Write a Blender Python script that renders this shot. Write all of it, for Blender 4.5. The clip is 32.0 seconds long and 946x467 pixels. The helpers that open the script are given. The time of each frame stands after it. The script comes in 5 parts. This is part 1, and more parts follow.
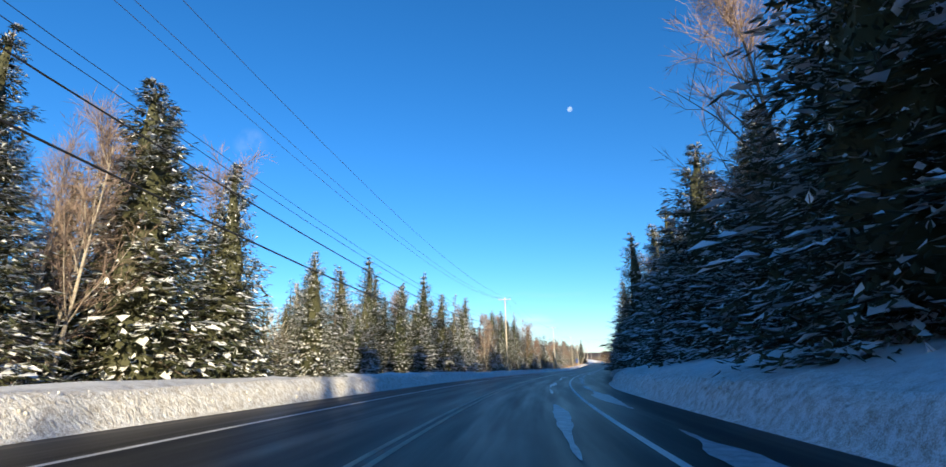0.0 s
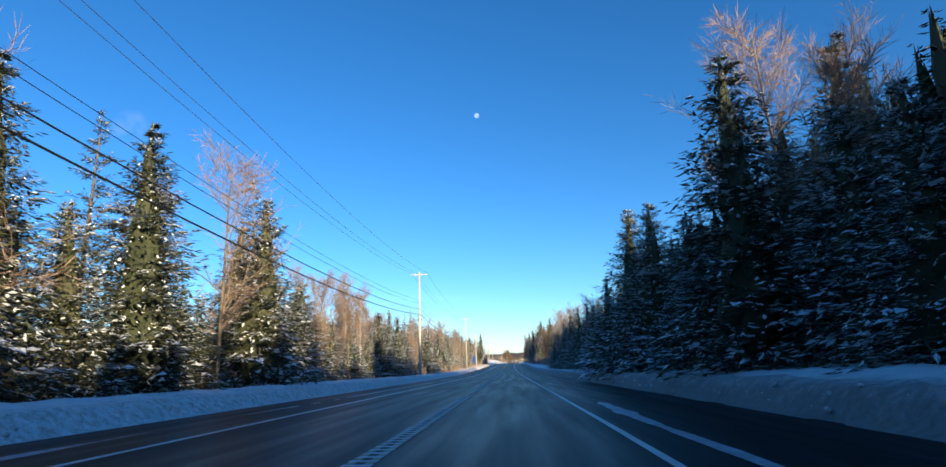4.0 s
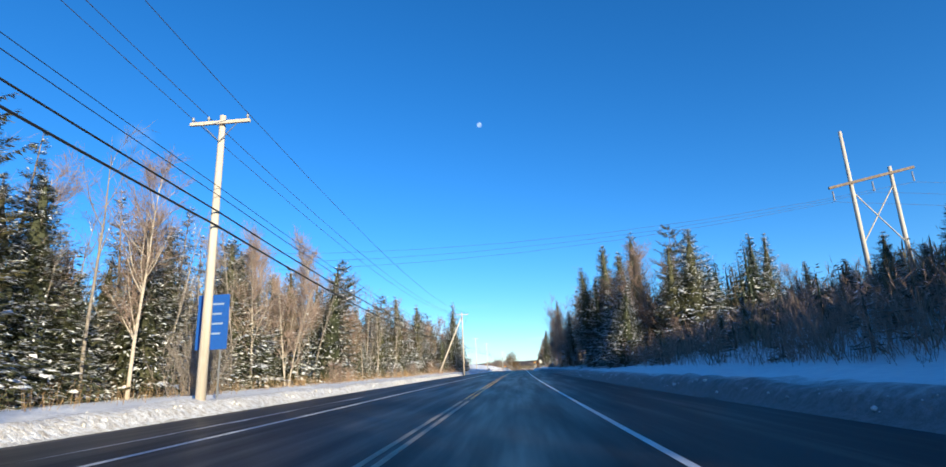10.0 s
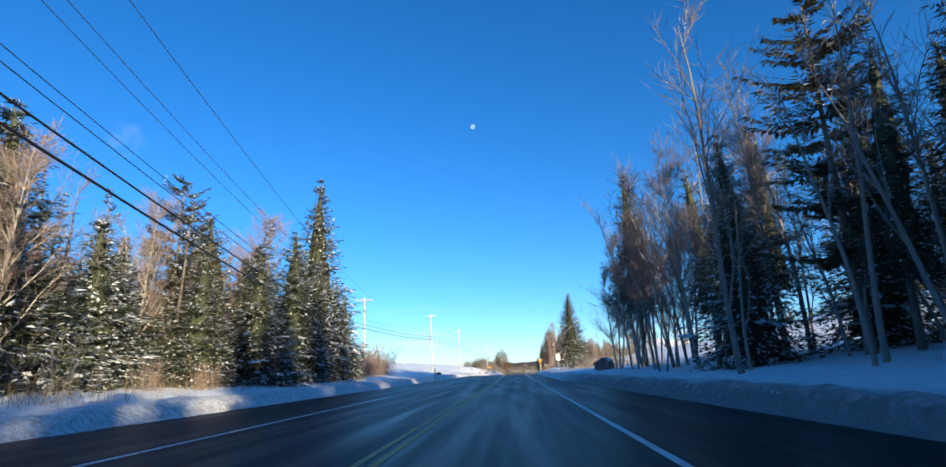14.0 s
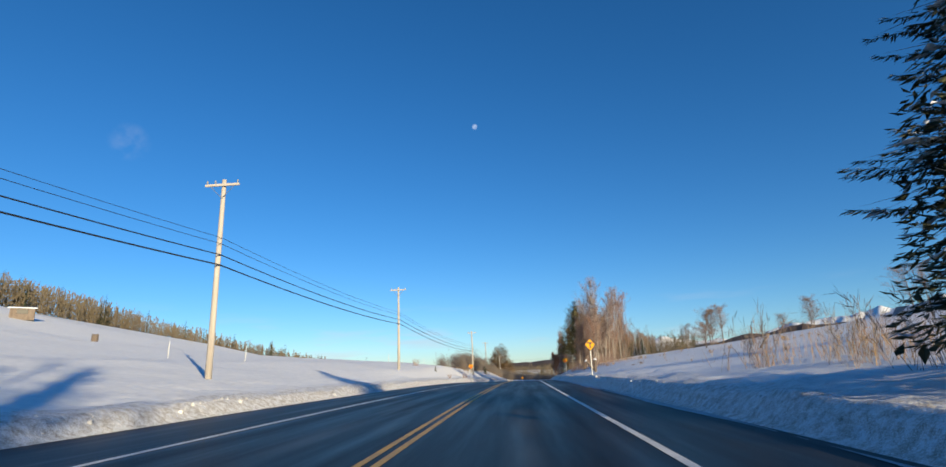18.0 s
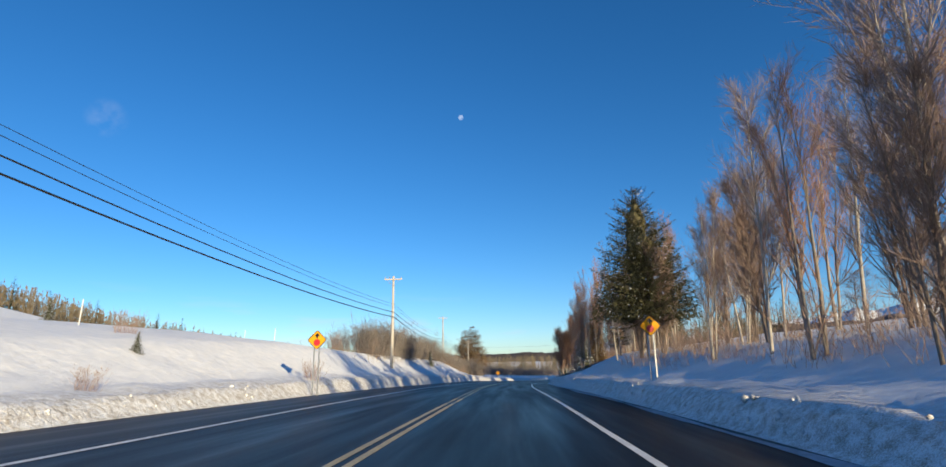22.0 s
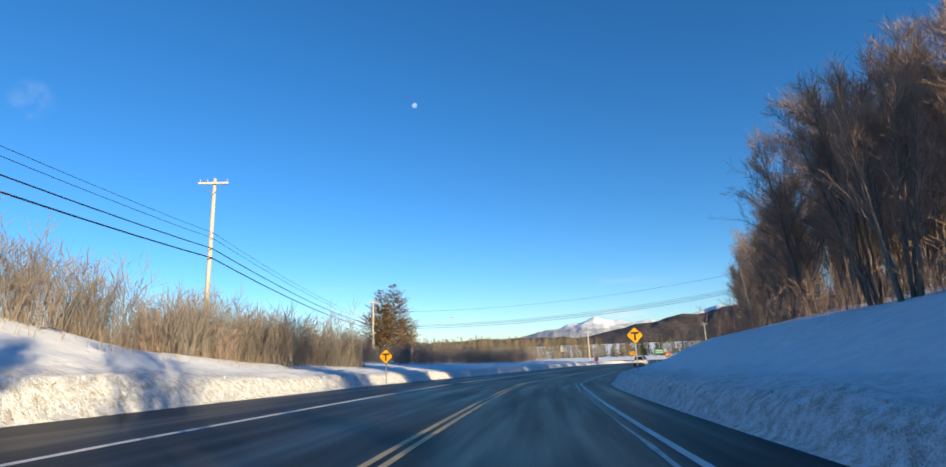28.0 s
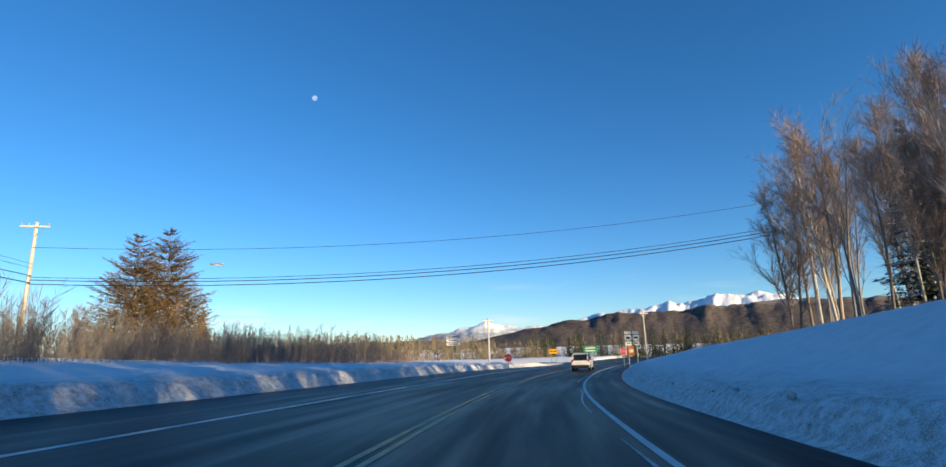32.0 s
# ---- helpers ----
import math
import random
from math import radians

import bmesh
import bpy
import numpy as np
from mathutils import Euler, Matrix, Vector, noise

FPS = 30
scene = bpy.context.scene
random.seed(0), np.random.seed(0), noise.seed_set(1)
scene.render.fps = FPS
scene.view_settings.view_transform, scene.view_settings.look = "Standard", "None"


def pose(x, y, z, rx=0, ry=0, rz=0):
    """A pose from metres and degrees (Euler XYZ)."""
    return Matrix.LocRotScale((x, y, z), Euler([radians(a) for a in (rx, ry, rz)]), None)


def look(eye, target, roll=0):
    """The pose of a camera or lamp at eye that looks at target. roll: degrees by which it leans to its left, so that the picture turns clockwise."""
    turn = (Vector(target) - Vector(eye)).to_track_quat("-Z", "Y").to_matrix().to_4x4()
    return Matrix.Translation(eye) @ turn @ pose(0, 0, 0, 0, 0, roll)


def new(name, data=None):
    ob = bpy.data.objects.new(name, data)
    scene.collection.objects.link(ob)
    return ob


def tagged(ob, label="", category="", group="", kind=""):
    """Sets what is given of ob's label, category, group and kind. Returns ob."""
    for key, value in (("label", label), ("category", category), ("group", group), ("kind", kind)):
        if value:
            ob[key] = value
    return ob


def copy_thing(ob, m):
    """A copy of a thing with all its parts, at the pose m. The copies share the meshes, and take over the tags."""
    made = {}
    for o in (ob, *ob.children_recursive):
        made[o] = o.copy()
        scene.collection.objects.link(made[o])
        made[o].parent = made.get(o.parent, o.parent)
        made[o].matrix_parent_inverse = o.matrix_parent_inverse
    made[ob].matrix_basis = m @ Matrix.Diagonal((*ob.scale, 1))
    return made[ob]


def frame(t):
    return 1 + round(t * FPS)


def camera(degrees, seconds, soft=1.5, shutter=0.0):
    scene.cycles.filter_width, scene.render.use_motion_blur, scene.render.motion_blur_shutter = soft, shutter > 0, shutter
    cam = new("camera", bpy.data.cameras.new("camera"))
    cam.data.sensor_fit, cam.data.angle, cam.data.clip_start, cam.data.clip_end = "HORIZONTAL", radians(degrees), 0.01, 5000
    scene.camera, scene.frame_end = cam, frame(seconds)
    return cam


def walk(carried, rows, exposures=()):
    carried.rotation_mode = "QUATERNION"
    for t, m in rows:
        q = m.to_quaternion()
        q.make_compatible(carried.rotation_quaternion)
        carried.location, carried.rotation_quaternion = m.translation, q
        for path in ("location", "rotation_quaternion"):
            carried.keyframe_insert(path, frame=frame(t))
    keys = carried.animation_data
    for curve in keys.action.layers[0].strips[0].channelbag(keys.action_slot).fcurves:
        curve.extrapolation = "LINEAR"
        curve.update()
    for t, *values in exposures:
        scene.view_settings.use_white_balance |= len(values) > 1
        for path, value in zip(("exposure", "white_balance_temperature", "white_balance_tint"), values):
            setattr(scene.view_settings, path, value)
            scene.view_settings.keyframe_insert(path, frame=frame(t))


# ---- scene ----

• _To be done_
Exactly as written, return every line of the listing, but not the pictures.

• _Output of the exercise_
Write a Blender Python script that renders this shot. Write all of it, for Blender 4.5. The clip is 32.0 seconds long and 946x467 pixels. The helpers that open the script are given. The time of each frame stands after it. The script comes in 5 parts. This is part 1, and more parts follow.
0.0 s
4.0 s
10.0 s
14.0 s
18.0 s
22.0 s
28.0 s
32.0 s
# ---- helpers ----
import math
import random
from math import radians

import bmesh
import bpy
import numpy as np
from mathutils import Euler, Matrix, Vector, noise

FPS = 30
scene = bpy.context.scene
random.seed(0), np.random.seed(0), noise.seed_set(1)
scene.render.fps = FPS
scene.view_settings.view_transform, scene.view_settings.look = "Standard", "None"


def pose(x, y, z, rx=0, ry=0, rz=0):
    """A pose from metres and degrees (Euler XYZ)."""
    return Matrix.LocRotScale((x, y, z), Euler([radians(a) for a in (rx, ry, rz)]), None)


def look(eye, target, roll=0):
    """The pose of a camera or lamp at eye that looks at target. roll: degrees by which it leans to its left, so that the picture turns clockwise."""
    turn = (Vector(target) - Vector(eye)).to_track_quat("-Z", "Y").to_matrix().to_4x4()
    return Matrix.Translation(eye) @ turn @ pose(0, 0, 0, 0, 0, roll)


def new(name, data=None):
    ob = bpy.data.objects.new(name, data)
    scene.collection.objects.link(ob)
    return ob


def tagged(ob, label="", category="", group="", kind=""):
    """Sets what is given of ob's label, category, group and kind. Returns ob."""
    for key, value in (("label", label), ("category", category), ("group", group), ("kind", kind)):
        if value:
            ob[key] = value
    return ob


def copy_thing(ob, m):
    """A copy of a thing with all its parts, at the pose m. The copies share the meshes, and take over the tags."""
    made = {}
    for o in (ob, *ob.children_recursive):
        made[o] = o.copy()
        scene.collection.objects.link(made[o])
        made[o].parent = made.get(o.parent, o.parent)
        made[o].matrix_parent_inverse = o.matrix_parent_inverse
    made[ob].matrix_basis = m @ Matrix.Diagonal((*ob.scale, 1))
    return made[ob]


def frame(t):
    return 1 + round(t * FPS)


def camera(degrees, seconds, soft=1.5, shutter=0.0):
    scene.cycles.filter_width, scene.render.use_motion_blur, scene.render.motion_blur_shutter = soft, shutter > 0, shutter
    cam = new("camera", bpy.data.cameras.new("camera"))
    cam.data.sensor_fit, cam.data.angle, cam.data.clip_start, cam.data.clip_end = "HORIZONTAL", radians(degrees), 0.01, 5000
    scene.camera, scene.frame_end = cam, frame(seconds)
    return cam


def walk(carried, rows, exposures=()):
    carried.rotation_mode = "QUATERNION"
    for t, m in rows:
        q = m.to_quaternion()
        q.make_compatible(carried.rotation_quaternion)
        carried.location, carried.rotation_quaternion = m.translation, q
        for path in ("location", "rotation_quaternion"):
            carried.keyframe_insert(path, frame=frame(t))
    keys = carried.animation_data
    for curve in keys.action.layers[0].strips[0].channelbag(keys.action_slot).fcurves:
        curve.extrapolation = "LINEAR"
        curve.update()
    for t, *values in exposures:
        scene.view_settings.use_white_balance |= len(values) > 1
        for path, value in zip(("exposure", "white_balance_temperature", "white_balance_tint"), values):
            setattr(scene.view_settings, path, value)
            scene.view_settings.keyframe_insert(path, frame=frame(t))


# ---- scene ----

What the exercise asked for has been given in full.